Parliament established the Section 89 Independent Panel, led by retired Chief Justice Sandile Ngcobo, to investigate matters surrounding the Phala Phala scandal, and on November 22, it furnished Parliament with the report, which found prima facie evidence that Ramaphosa may have violated his oath of office and anti-corruption laws.
However, Parliament, through ANC MPs, rejected the report, but the EFF and ActionSA successfully took Parliament to the Concourt, seeking to review the vote against the report.
Mbalula said Ramaphosa was mandated by the ANC branches at the party's 55th National Conference at Nasrec in December 2022 to lead the party for five years.
He said that as the State president, Ramaphosa was elected by the National Assembly after the ANC received the majority of votes in the May 2024 general elections.
He said Ramaphosa’s mandate from ANC branches and members of the society was intact.
“We will not, as a movement, allow speculation in the media, however energetic, to substitute for the constitutional moments of our movement; and those constitutional moments are the conferences of the African National Congress.
“The president will continue to do the work of the State on behalf of the people who entrusted him with that mandate,” said Mbalula.
The Concourt judgment, which Chief Justice Mandisa Maya delivered on May 8, left the nation speculating that Ramaphosa would tender his resignation, while opposition political parties were calling for his head to roll.
The judgment has led to Parliament preparing for the impeachment process.
On May 11, Ramaphosa told the nation that he would not resign and that instead, he would take the report under review.
Mbalula said the judgment did not interrupt the government and ANC branches' work, as Ramaphosa's review of the report and impeachment process will run its course.

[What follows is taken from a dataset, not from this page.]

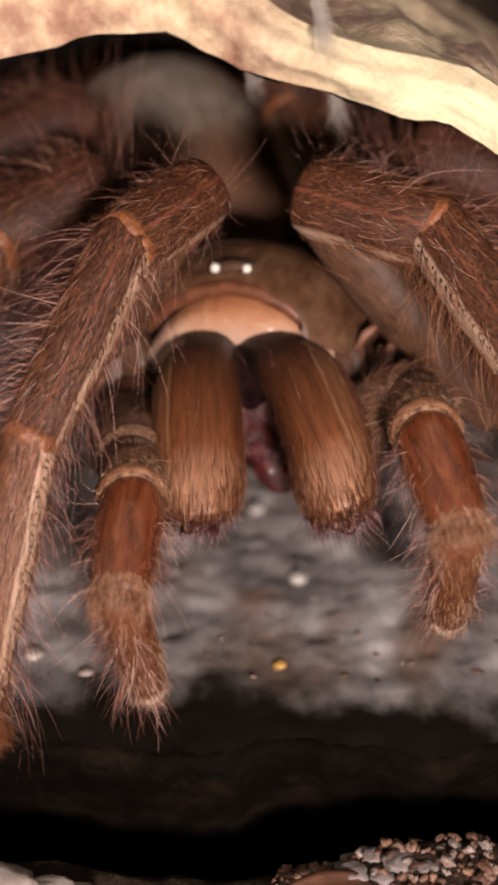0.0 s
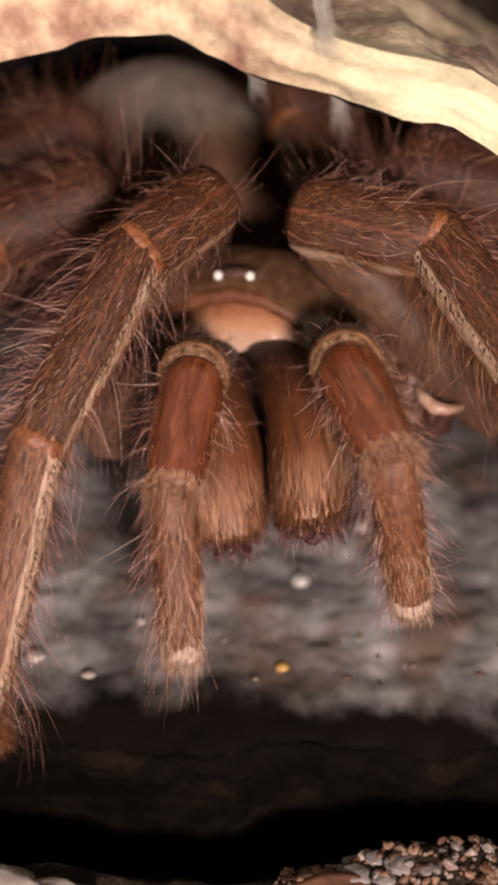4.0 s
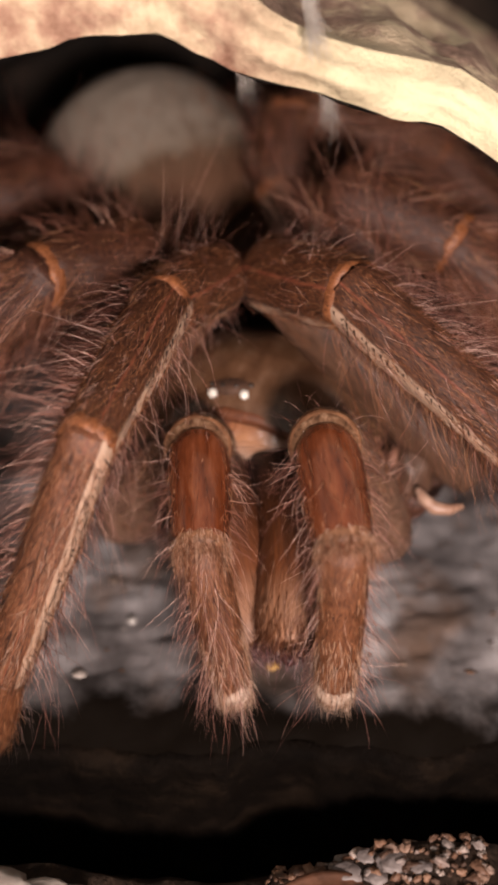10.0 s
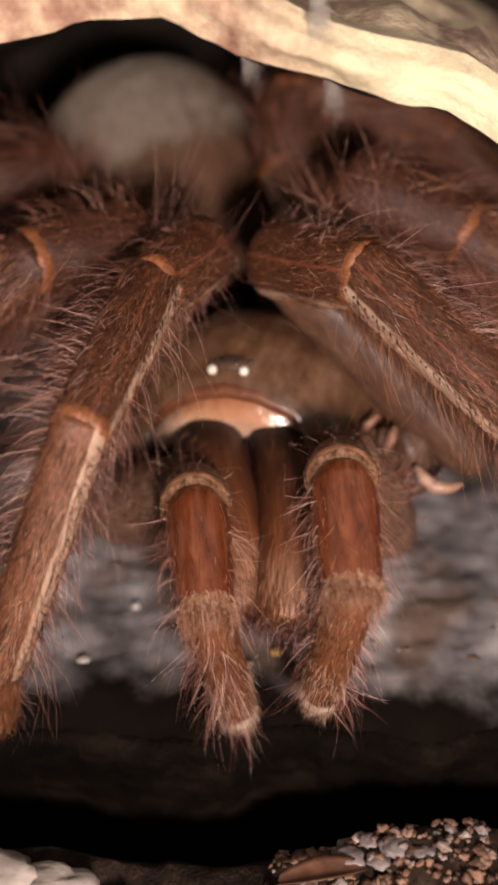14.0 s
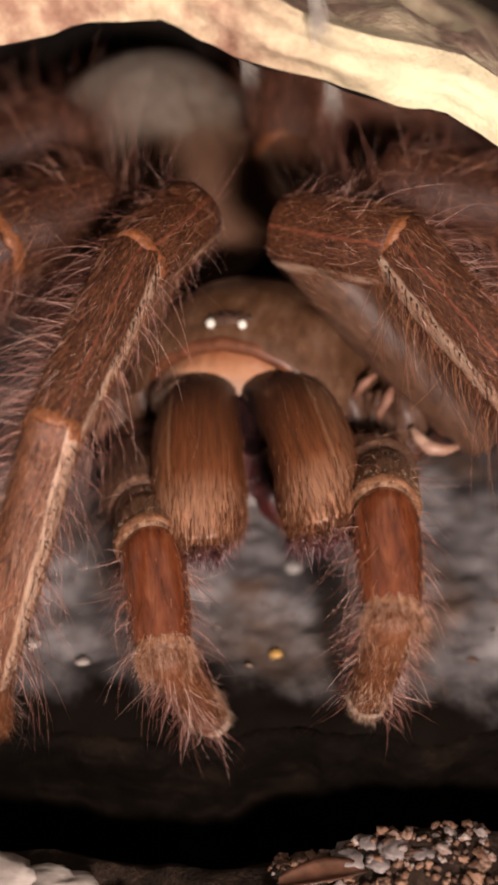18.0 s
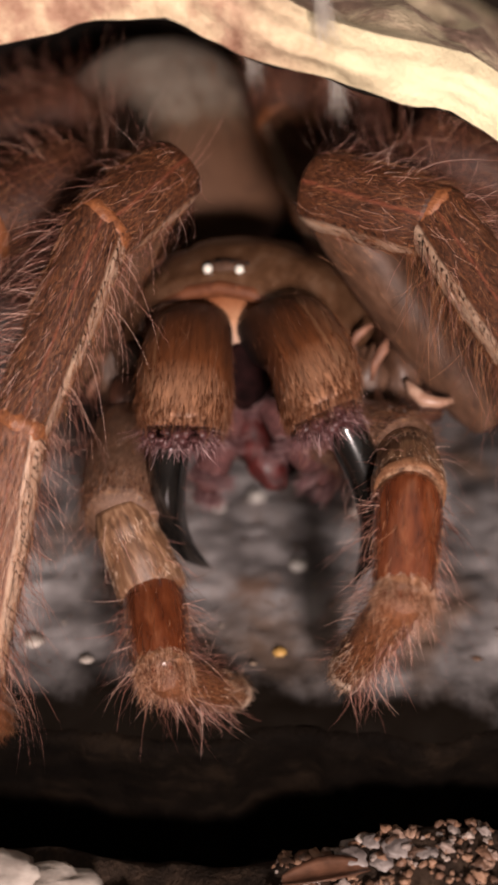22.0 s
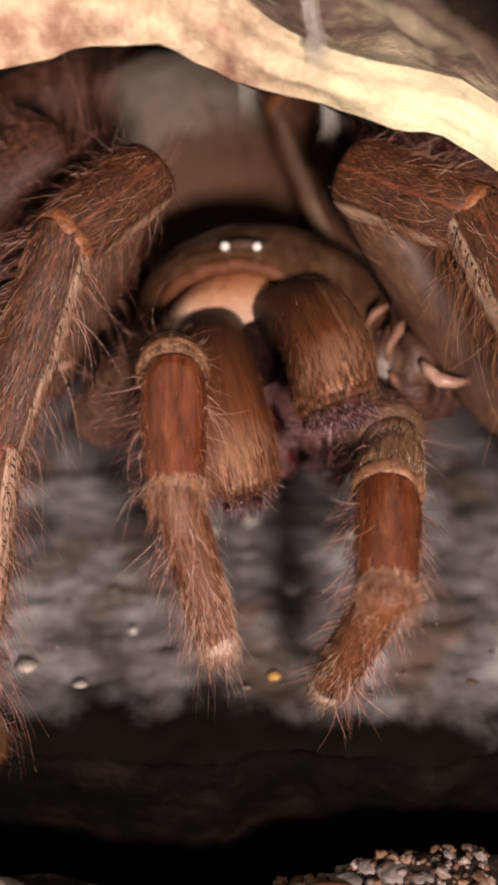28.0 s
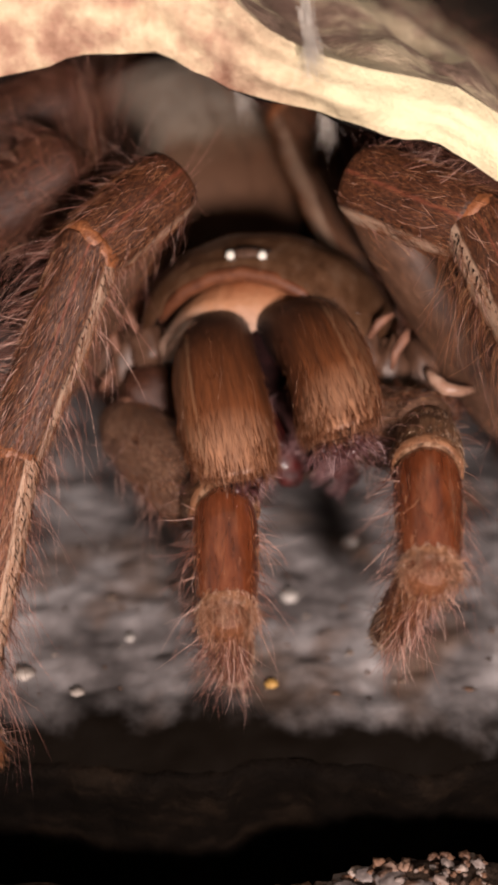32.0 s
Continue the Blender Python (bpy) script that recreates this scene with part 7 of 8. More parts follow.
    walk(PARTS["leg2l_tarsus"], mm([
        (0, -74.3, 7.03, 13.84, 165.1, -1.2, -110.5), (1, -74.32, 7.15, 14.16, 166, -1.2, -109.1), (2, -74.48, 7.28, 14.1, 166.6, -1.3, -108.3),
        (4, -75.08, 7.99, 13.19, 167.7, -3.6, -106.1), (6, -74.86, 7.77, 12.63, 165.4, -4, -109.2), (8, -70.61, 4.69, 15.08, 154.5, -4.8, -127),
        (10, -69.72, 4.26, 15.22, 152.6, -6.7, -129.9), (12, -70.37, 4.45, 14.68, 152.9, -6.2, -129.5), (14, -71.16, 4.75, 14.35, 154.1, -4.8, -127.7),
        (16, -72.11, 5.09, 14.43, 157, -2, -123.6), (18, -73.25, 5.71, 14.16, 160.5, 0, -118.2), (20, -74.02, 6.09, 14.23, 163.7, 1.5, -113.4),
        (22, -74.5, 6.34, 14.25, 165.8, 2.1, -110.2), (24, -75.43, 7.28, 14.07, 170.1, 0.7, -103.6), (26, -76.19, 8.49, 13.69, 173.3, -3.2, -98.6),
        (28, -75.85, 8.73, 14.86, 174, -3.7, -97.7), (30, -75.48, 8.75, 15.08, 173, -4, -98.9), (32, -75.13, 8.66, 14.9, 171.5, -4.3, -100.8),
    ]))
    walk(PARTS["leg2r_femur"], mm([
        (0, 26.9, 11.58, 27.65, 1.8, -14.6, -88.1), (0.5, 26.7, 11.49, 27.71, 1.8, -14.7, -88.1), (1, 26.63, 11.37, 27.66, 2.1, -14.9, -87.8),
        (1.5, 26.57, 11.31, 27.53, 2.5, -14.9, -87.4), (2, 26.66, 11.23, 27.16, 2.8, -14.8, -87.1), (3, 26.98, 11.36, 27.19, 3.7, -14.7, -86.1),
        (4, 27.06, 11.41, 26.59, 4.9, -14.5, -84.8), (5, 27.21, 11.62, 26.24, 6.3, -14.2, -83.3), (6, 27.42, 11.83, 25.95, 8.2, -14.2, -81.3),
        (7, 27.49, 12.14, 25.99, 12.5, -15.4, -76.8), (8, 27.43, 11.99, 24.75, 14.8, -15.9, -74.4), (9, 27.67, 11.83, 23.98, 15.7, -16.1, -73.4),
        (10, 27.02, 11.88, 24.1, 14.8, -15.7, -74.2), (11, 27.04, 11.85, 23.95, 14.6, -15.5, -74.5), (12, 26.74, 11.85, 23.98, 14.5, -15.4, -74.6),
        (13, 26.9, 11.65, 23.13, 14.5, -15.2, -74.5), (14, 27.11, 11.56, 22.75, 14, -14.8, -74.9), (15, 27.37, 11.44, 22.25, 12.9, -14.1, -76),
        (16, 27.71, 11.34, 21.89, 11.7, -13.5, -77.2), (17, 27.93, 11.24, 21.69, 10.1, -12.9, -78.9), (18, 27.83, 11.25, 22.22, 8.4, -12.7, -80.8),
        (19, 27.39, 11.33, 23.43, 6.3, -12.8, -83.1), (20, 26.79, 11.45, 24.81, 4.6, -13.2, -85), (21, 26.48, 11.53, 25.73, 2.8, -13.5, -87),
        (22, 26.12, 11.5, 26.3, 0.9, -13.8, -89), (23, 26.23, 11.56, 27.21, -0.5, -14.2, -90.6), (24, 26.07, 11.63, 28.64, -2.3, -15.2, -92.3),
        (25, 26.47, 11.63, 29.65, -3.4, -15.9, -93.5), (26, 27, 11.63, 30.1, -3.8, -16.3, -93.8), (27, 27.98, 11.64, 30.5, -4, -16.5, -94),
        (28, 28.71, 11.63, 30.65, -3.6, -16.6, -93.6), (29, 29.45, 11.54, 30.81, -3.3, -16.8, -93.3), (30, 30.01, 11.5, 30.84, -2.8, -16.8, -92.7),
        (31, 29.65, 11.56, 30.79, -3.4, -16.8, -93.4), (32, 29.98, 11.72, 30.85, -3.2, -16.5, -93.2),
    ]))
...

“Both processes will be conducted with the dignity, the seriousness, and the constitutional fidelity that the people of South Africa expect of their institutions. And while those processes run their course, the work of governing and the work of building a better life for our people will not pause for a single day.”
He said Ramaphosa's review of the report will not delay the impeachment, as the two processes will be intertwined.

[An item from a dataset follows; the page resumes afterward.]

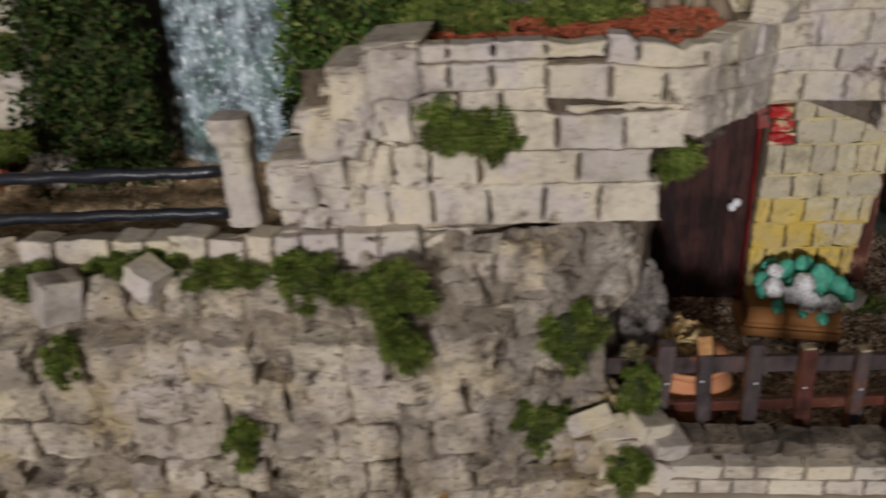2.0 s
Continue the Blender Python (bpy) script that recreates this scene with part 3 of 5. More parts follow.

“The establishment of the committee is not impeachment, as there are a whole lot of processes that must be followed. That committee might advise, or it might come to a different conclusion.

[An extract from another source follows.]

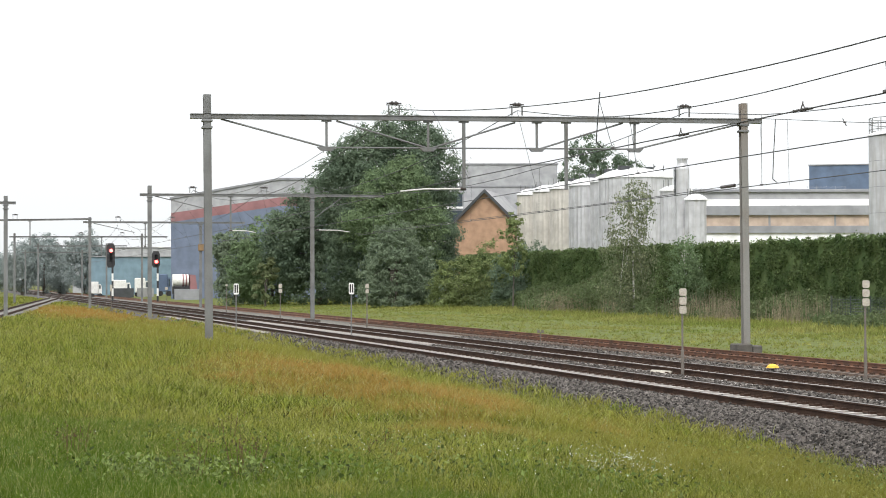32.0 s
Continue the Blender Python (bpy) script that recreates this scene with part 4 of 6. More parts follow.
def meadow():
    rng = np.random.default_rng(60)
    xy, tall, wide = [], [], []
    # strips of the meadow, dense where it lies close to the viewer
    for y0, y1, x0, x1, k, h, w in ((12.5, 20, -17, -2.5, 19000, 0.17, 0.0036), (20, 30, -18, -2.5, 20000, 0.21, 0.0055), (30, 45, -18.5, -2.2, 15000, 0.27, 0.010), (45, 75, -19, -1.9, 16000, 0.30, 0.016), (75, 130, -20, -1.4, 14000, 0.30, 0.026), (130, 340, -20, -1.6, 9500, 0.28, 0.045)):
        y = rng.uniform(y0, y1, k)
        x = rng.uniform(x0, x1, k)
        lim = -15.48 + 0.02 * y - 1.2
        ok = (x > lim) & (x < -12.5 + 0.49 * y) & ((y < 60) | (np.abs(x - branch_x(y)) > 1.8)) & (x < np.interp(y, [20, 28, 37, 48, 60, 85, 110], [-2.85, -2.5, -2.25, -2.05, -1.98, -1.85, -1.6]) + rng.normal(size=k) * 0.16)
        x, y = x[ok], y[ok]
        patch = 0.75 + 0.5 * (np.sin(x * 1.7 + y * 0.6) * np.sin(y * 0.9 - x) * 0.5 + 0.5)
        edge = 1 - 0.25 * step(-3.4, -2.2, x)
        xy.append(np.stack([x, y], 1))
        tall.append(h * patch * edge)
        wide.append(np.full(len(x), w))
    blades("meadow_grass", np.concatenate(xy), np.concatenate(tall), np.concatenate(wide), "grass", "tall uneven meadow grass, green with rusty red sorrel patches", 61)
    k = 26000
    x, y = rng.uniform(11.4, 33, k), 60 + 190 * rng.uniform(0, 1, k) ** 1.3
    blades("verge_grass", np.stack([x, y], 1), rng.uniform(0.12, 0.38, k) * (0.4 + 0.9 * step(20, 30, x)) * (0.7 + 0.5 * np.sin(y * 0.11 + x * 0.8) ** 2), np.full(k, 0.035), "verge", "short light green grass on the verge", 62, per=5)
    k = 700
    x, y = rng.uniform(5.7, 6.6, k) + (rng.uniform(0, 1, k) > 0.5) * 4.6, rng.uniform(30, 160, k)
    blades("weeds", np.stack([x, y], 1), rng.uniform(0.06, 0.2, k), np.full(k, 0.02), "verge", "small weeds in old ballast", 63, per=5)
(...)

“But the court did not order an impeachment; if it comes to that, we will deal with it as it comes,” he said.
He said that while Parliament will do its work in preparation for impeachment in the coming weeks, Ramaphosa, as the State President, will continue his work.
He admitted that the ANC-dominated Parliament mishandled the issue of its former president, Jacob Zuma, when it voted in his defence against the Public Protector Thuli Madonsela’s report on the Nkandla scandal.
“There was a judgment on our former president, which basically said that he had broken the oath of office. We were basically called delinquents because we were delinquent, correctly so, because we did not follow the law.
“In this particular instance, the Constitutional Court did not judge the president (Ramaphosa) on how he deals with his oath of office,” he said.
He said the Concourt did not consider the merits of the Section 89 report, but it dealt with the parliamentary process.
“The people who want to influence the events of the resignation of the president have basically delved into the merits of the case.
“President Ramaphosa has not been judged by the Constitutional Court based on the Section 89 report and is not even referred to in that report,” he said.
University of KwaZulu-Natal political analyst Zakhele Ndlove advised that Ramaphosa should resign because of the cloud hanging over his head, which he said will go away.
“His predecessors were forced to resign. Why wait for the inevitable?” said Ndlovu.
He said that since the ANC is preparing for the local government elections, Ramaphosa has become a liability.
“The chances of him surviving the impeachment process are slim. It all depends on whether voting is secret or open,” Ndlovu said.